We retained the new straight-through chambers, and added expansion joints which eliminated distortion and cracking. I also left out the inlet swirl vanes, small curved guide vanes in what aerodynamicists call a cascade, which Whittle insisted improved efficiency. No other centrifugal compressor had such vanes, and because they were made of thin sheet and often broke, damaging the engine when the bits were ingested, they seemed an unnecessary nuisance. Later we found eliminating them reduced compressor efficiency from 78 to 73 per cent, so that to give the specified 2,000 lb thrust the engine had to run much hotter, the turbine gas temperature being 843°C and the specific fuel consumption 1.178. When we replaced the vanes we got 2,000 lb at only 754°C with sfc of only 1.083. But against the advice of Harry Pearson I cleared the Derwent I for production without the vanes, because the engine ran reliably and their omission removed a worrying mechanical problem.
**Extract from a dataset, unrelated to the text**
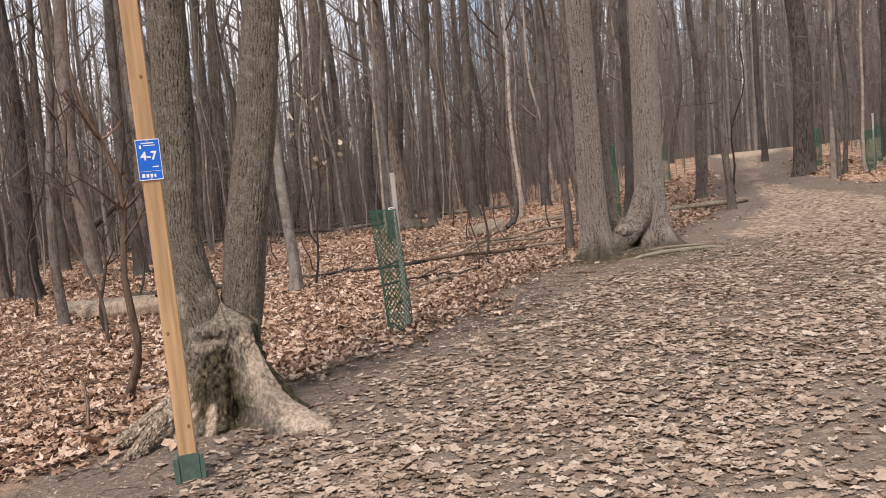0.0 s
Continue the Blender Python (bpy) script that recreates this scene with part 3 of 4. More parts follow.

We made 500 Derwent Is at Newcastle-under-Lyme before the end of the war, and by the end of 1944 Derwent-engined Meteor Ills were helping ‘Monty’ push through the Low Countries to the Rhine.
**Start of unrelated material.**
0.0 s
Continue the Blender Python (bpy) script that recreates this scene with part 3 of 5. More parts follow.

* Rolls-Royce named all early gas-turbine engines after rivers, reflecting the idea of steady flow.
Chapter 4
The Nene
In 1941 Whittle had been instructed to give the design specification of the W.2 engine, and one of his precious prototype engines, to the General Electric Company, in Boston, USA. This was by agreement between the British and American Governments, and the latter had selected GE because they had experience in steam turbines, and also manufactured the turbosuperchargers which were fitted in vast numbers to American aircraft piston engines. The two main aero engine companies, Curtiss-Wright, who manufactured for the Army Air Force, and Pratt & Whitney, for the Navy, were told to get on with piston engine production. In any case, neither was enthusiastic about the new jet engine’s prospects. On the other hand, the giant GE company set forth with tremendous energy to develop the W.2 into an American version which they designated as the I-16. Reports of their progress were exchanged with ours from Barnoldswick. Although GE had more than a year’s start on us we were soon running neck and neck. They were first to fly, however; the I-16 was flown in the twin-engined XP-59 made by Bell Aircraft in October 1942. At this time poor Whittle’s engine in Britain had all but ground to a halt!
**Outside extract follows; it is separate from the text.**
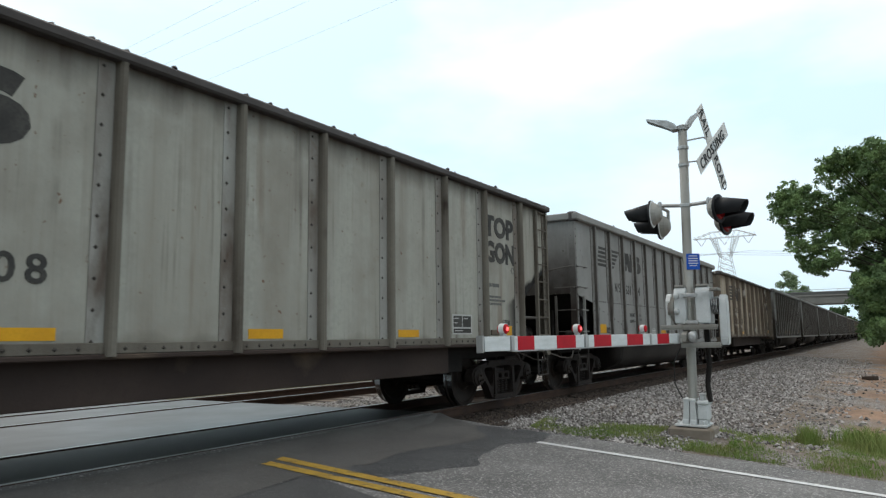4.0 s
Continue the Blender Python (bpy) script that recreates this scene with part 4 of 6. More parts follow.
bridge_concrete = mat("bridge_concrete", (0.235, 0.225, 0.205), (0.17, 0.163, 0.15), 0.8, scale=0.3, stretch=(1, 1, 0.4))
bridge_dark = mat("bridge_dark", (0.12, 0.12, 0.115), (0.085, 0.085, 0.08), 0.8, scale=0.3)
bark = mat("bark", (0.05, 0.04, 0.031), (0.032, 0.026, 0.02), 0.9, scale=4, stretch=(1, 1, 0.2), bump=0.6, bump_scale=12)
leaf_green = mat("leaf_green", (0.138, 0.205, 0.092), (0.092, 0.15, 0.063), 0.6, scale=0.7)
leaf_dark = mat("leaf_dark", (0.066, 0.108, 0.044), (0.042, 0.074, 0.03), 0.6, scale=0.7)
leaf_bright = mat("leaf_bright", (0.18, 0.27, 0.105), (0.128, 0.20, 0.076), 0.6, scale=0.7)
leaf_pale = mat("leaf_pale", (0.20, 0.27, 0.15), (0.15, 0.21, 0.11), 0.6, scale=0.2)
grass_green = mat("grass_green", (0.14, 0.22, 0.05), (0.235, 0.25, 0.095), 0.6, scale=2.5)
wire_grey = mat("wire_grey", (0.30, 0.30, 0.32), rough=0.5, scale=3)
cable_black = mat("cable_black", (0.03, 0.03, 0.03), rough=0.5, scale=5)



def blend_ground(name):
    """Grey ballast that gives way to tan dirt further from the track, in ragged tongues."""
    m = bpy.data.materials.new(name)
    m.use_nodes = True
    n, l = m.node_tree.nodes, m.node_tree.links
    b = n["Principled BSDF"]
    b.inputs["Roughness"].default_value, b.inputs["Specular IOR Level"].default_value = 0.9, 0.1
    co = n.new("ShaderNodeTexCoord")

    def tex(scale, detail):
        t = n.new("ShaderNodeTexNoise")
        t.inputs["Scale"].default_value, t.inputs["Detail"].default_value = scale, detail
        l.new(co.outputs["Object"], t.inputs["Vector"])
        return t.outputs["Fac"]

    def mapped(v, a, c, lo=0.0, hi=1.0):
        r = n.new("ShaderNodeMapRange")
        for key, val in (("From Min", a), ("From Max", c), ("To Min", lo), ("To Max", hi)):
            r.inputs[key].default_value = val
        l.new(v, r.inputs["Value"])
        return r.outputs["Result"]

    def mix(f, a, c):
        x = n.new("ShaderNodeMixRGB")
        l.new(f, x.inputs[0])
        for sock, v in ((x.inputs[1], a), (x.inputs[2], c)):
            if isinstance(v, tuple):
                sock.default_value = (*v, 1)
            else:
                l.new(v, sock)
        return x.outputs["Color"]

    sep = n.new("ShaderNodeSeparateXYZ")
    l.new(co.outputs["Object"], sep.inputs[0])
    stone = mix(mapped(tex(24, 4), 0.40, 0.62), (0.095, 0.085, 0.077), (0.29, 0.277, 0.263))
    stone = mix(mapped(tex(0.9, 5), 0.42, 0.62), stone, (0.15, 0.12, 0.095))
    soil = mix(mapped(tex(1.4, 6), 0.35, 0.65), (0.27, 0.18, 0.125), (0.17, 0.118, 0.088))
    soil = mix(mapped(tex(9, 5), 0.56, 0.70), soil, (0.10, 0.08, 0.062))
    add = n.new("ShaderNodeMath")
    add.operation = "ADD"
    l.new(mapped(sep.outputs["Y"], -4.6, -7.6, -0.52, 0.60), add.inputs[0])
    l.new(mapped(tex(0.45, 6), 0.3, 0.7, -0.1, 0.75), add.inputs[1])
    near = n.new("ShaderNodeMath")
    near.operation = "MULTIPLY"
    l.new(mapped(add.outputs[0], 0.30, 0.62), near.inputs[0])
    l.new(mapped(sep.outputs["X"], 10.8, 13.5), near.inputs[1])
    # the train's shade and brown track dirt, painted as one dark band
    under_train = n.new("ShaderNodeMath")
    under_train.operation = "ADD"
    l.new(mapped(sep.outputs["Y"], -2.35, -1.55, 0.0, 1.0), under_train.inputs[0])
    l.new(mapped(tex(1.6, 5), 0.3, 0.7, -0.3, 0.3), under_train.inputs[1])
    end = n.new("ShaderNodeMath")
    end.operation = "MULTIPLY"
    l.new(mapped(under_train.outputs[0], 0.25, 0.85), end.inputs[0])
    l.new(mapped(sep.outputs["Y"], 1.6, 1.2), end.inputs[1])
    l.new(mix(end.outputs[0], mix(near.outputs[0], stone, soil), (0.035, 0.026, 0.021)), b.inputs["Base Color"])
    bp = n.new("ShaderNodeBump")
    bp.inputs["Strength"].default_value, bp.inputs["Distance"].default_value = 1.0, 0.03
    l.new(tex(26, 4), bp.inputs["Height"])
    l.new(bp.outputs["Normal"], b.inputs["Normal"])
    return m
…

In early 1944 an invitation came from the US Army Air Force’s Col Don Keirn for a party of British jet engineers to visit the USA, and see at first hand the progress that was being made. Our party was led by Hayne Constant of the RAE, and included Leslie Cheshire from Power Jets, W. H. ‘Pat’ Lindsey from Armstrong Siddeley, Moult, Brodie and Clarkson from de Havilland, and myself. We left in April 1944.
We travelled from Liverpool in the US Coast Guard ship Wakefield, which had been adapted for troop carrying. On the return trip it travelled almost empty, so we had the luxury of lots of space on board. As it had a speed of 18 knots, we did not have to travel in convoy but zig-zagged our lonely way across the submarine-infested Atlantic. Full alert was maintained at all times, and it was most comforting during the day when from time to time a British aircraft would appear over us to see all was well.
The food was lavish, and very good by our British rationed standards, and one of the most heartening cries was to hear the stewards going through the decks shouting ‘Chow time on the Wakefield!’ We had an uneventful eight-day crossing. After the blackout in Britain it was a thrilling sight, as Boston hove over the horizon, to see the city blazing in light. Later we were to find the shops
full of all the good things of life, which had disappeared years before in Britain.
Our first visit was to the GE plant at Lynn, just outside Boston. To my concern I found that they had already made, and were running, an engine of 4,000 lb thrust, called the I-40. I had no idea this was happening, and to add to my dismay, when we visited their factory at Schenectady, the HQ of the steam-turbine division, we found them running an axial turbojet, also of 4,000 lb thrust, designed by Alan Howard. This engine became the TG-180 and led to the J35 and the even more famous J47.
Remember that 4,000 lb is more than the thrust given by a 5,000 hp piston engine/propeller combination. It was clear that the Americans were thinking on a larger scale than we were in Britain, where the most powerful engine was the DH Goblin designed for an eventual 3,000 lb thrust. Then and there, I decided that Rolls-Royce should do something about it on my return to England.
Having been very hospitably and openly received by GE, we left for the West Coast in a military DC-3 provided by our hosts, the USAAF. We spent a short time at Albuquerque, and I wandered down to the sandy banks of the Rio Grande. It was a rather insignificant, turgid, sienna-coloured river, not at all what I expected. My mind went back to those halcyon days in BNC, when Michael Peacock would convulse us by his dramatic rendering of the legend ‘When Mexican Pete and Dead-Eye Dick came down from the Rio Grande’. Alas, the gay and gallant Michael was no more, nor were John Brody, Hector Pilling, Alex Obolensky and many others, all killed in the early days of the War whilst serving as pilots in the RAF. Was I not standing on the home soil of Eddie Drake, who gave his life in the defence of Britain in the American Eagle Squadron, and who had become a part of Oxford through the munificence of Cecil Rhodes of South Africa? These men had helped to wipe out the resolution ‘That this House will not fight for its King and Country’, and given the lie to the false and insidious eloquence of the Joads of this world. I turned sadly away to rejoin the party. Onwards from Albuquerque via the Grand Canyon to Muroc airfield, now known as Edwards Air Force Base. Flying down the Grand Canyon was an unforgettable experience with its splendid and colourful scenery.